The figures are in. Actually they’ve been in since January 1 but I’ve only just got round to processing them. Of the books read in 2009, with 2008’s figures in brackets:
- Total: 54 (53)
 - Science fiction /fantasy: 19 (30)
 - Translated from Swedish: 1 (4)
 - (Auto)biography/fact: 9 (5)
 - Crime: 3 (3)
 - Gave up: 1 (2)
 
A mere 19 science fiction or fantasy! That’s even counting ones like Boom! by Mark Haddon which is technically of that genre but not entirely serious – but not, though, counting No Highway by Nevil Shute, which for the most part is an enjoyable and prescient progenitor of the techno-thriller genre punctured at the end by a séance providing the denouement. I got the feeling Shute ran out of ideas: “The vital clue is lying in the middle of the Canadian wilderness and our hero needs to find it – how I can get it to him?”
But anyway. 19 out of 53. 36%! That must be the lowest quite literally for decades. A marked increase in factual reading, though. Other people’s lives can be interesting. I also note that I managed an entire year without reading a single thing by Terry Pratchett, which has been unheard of since I first discovered the man. That would have changed if anyone had got the hint and given me Unseen Academicals for Christmas. (Gosh, I have a birthday in February, what could people possibly give me? [Bonusbarn muses: “You probably don’t want anything pirated, do you?”]).
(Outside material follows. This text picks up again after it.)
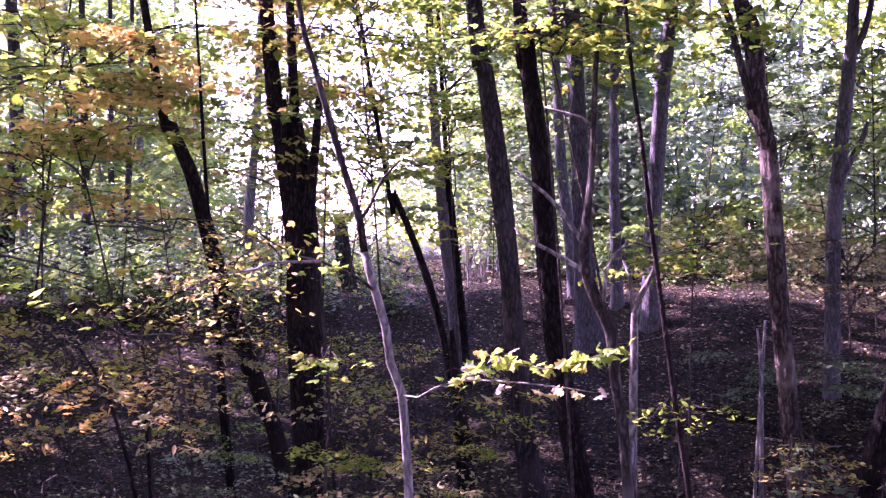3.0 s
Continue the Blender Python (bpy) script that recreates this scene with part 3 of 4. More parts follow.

And because I know you’re dying to ask, the 54 are:
- The Years of Rice and Salt, Kim Stanley Robinson
 - Resurrection Men, Ian Rankin
 - Extremely Loud and Incredibly Close, Jonathan Safran Foer
 - Strange Itineraries, Tim Powers
 - Cloud Atlas, David Mitchell
 - Blind Faith, Colin Harvey
 - The Business, Iain Banks
 - Nice Work, David Lodge
 - Varjak Paw, S.F. Said
 - The Bookseller of Kabul, Åsne Seierstad
 - Stealing Water – A Secret Life in an African City, Tim Ecott
 - The Sacred Diary of Adrian Plass, on Tour: Aged Far Too Much to Be Put on the Front Cover of a Book, Adrian Plass
 - Changeling, Mike Oldfield
 - The Oz Suite, Gerard Houarner
 - The Stress of her Regard, Tim Powers
 - The Second Rumpole Omnibus, John Mortimer
 - The Odessa File, Frederick Forsyth
 - The Day of the Jackal, Frederick Forsyth
 - The Jennifer Morgue, Charles Stross
 - Principles of Angels, Jaine Fenn
 - The Prefect, Alastair Reynolds
 - Where Eagles Dare, Alistair Maclean
 - Moab is my Washpot, Stephen Fry
 - Life of Pi, Yann Martel
 - Dead and Alive, Hammond Innes
 - The Inferior, Peadar Ó Guilín
 - The Uncommon Reader, Alan Bennett
 - Future Bristol, Colin Harvey
 - Icehenge, Kim Stanley Robinson
 - Endymion Spring, Matthew Skelton
 - Microserfs, Douglas Coupland
 - The Ghost, Robert Harris
 - Boom!, Mark Haddon
 - The Owl Service, Alan Garner
 - Jason, J. M. Marks
 - Elidor, Alan Garner
 - Sirius, Olaf Stapledon
 - Odd John, Olaf Stapledon
 - The Last Templar, Michael Jecks
 - Miracles of Life, J.G. Ballard
 - No Highway, Nevil Shute
 - deadkidsongs, Toby Litt
 - One Day in the Life of Ivan Denisovich, Aleksandr Solzhenitsyn
 - A Parliamentary Affair, Edwina Currie
 - Fighter Boys, Patrick Bishop
 - The Storm Prophet, Hector Macdonald
 - Pompeii, Robert Harris
 - John Newton: From Disgrace to Amazing Grace, Jonathan Aitken
 - Christianity Explored, Rico Tice & Barry Cooper
 - The Sorcerer’s Tale: Faith and Fraud in Tudor England, Alec Ryrie
 - The Boy in the Striped Pyjamas, John Boyne
 - A Spot of Bother, Mark Haddon
 - William Wilberforce, William Hague
 - Out Stealing Horses, Per Petterson
 
And life was too short to read Master of Hawks by Linda E. Bushyager.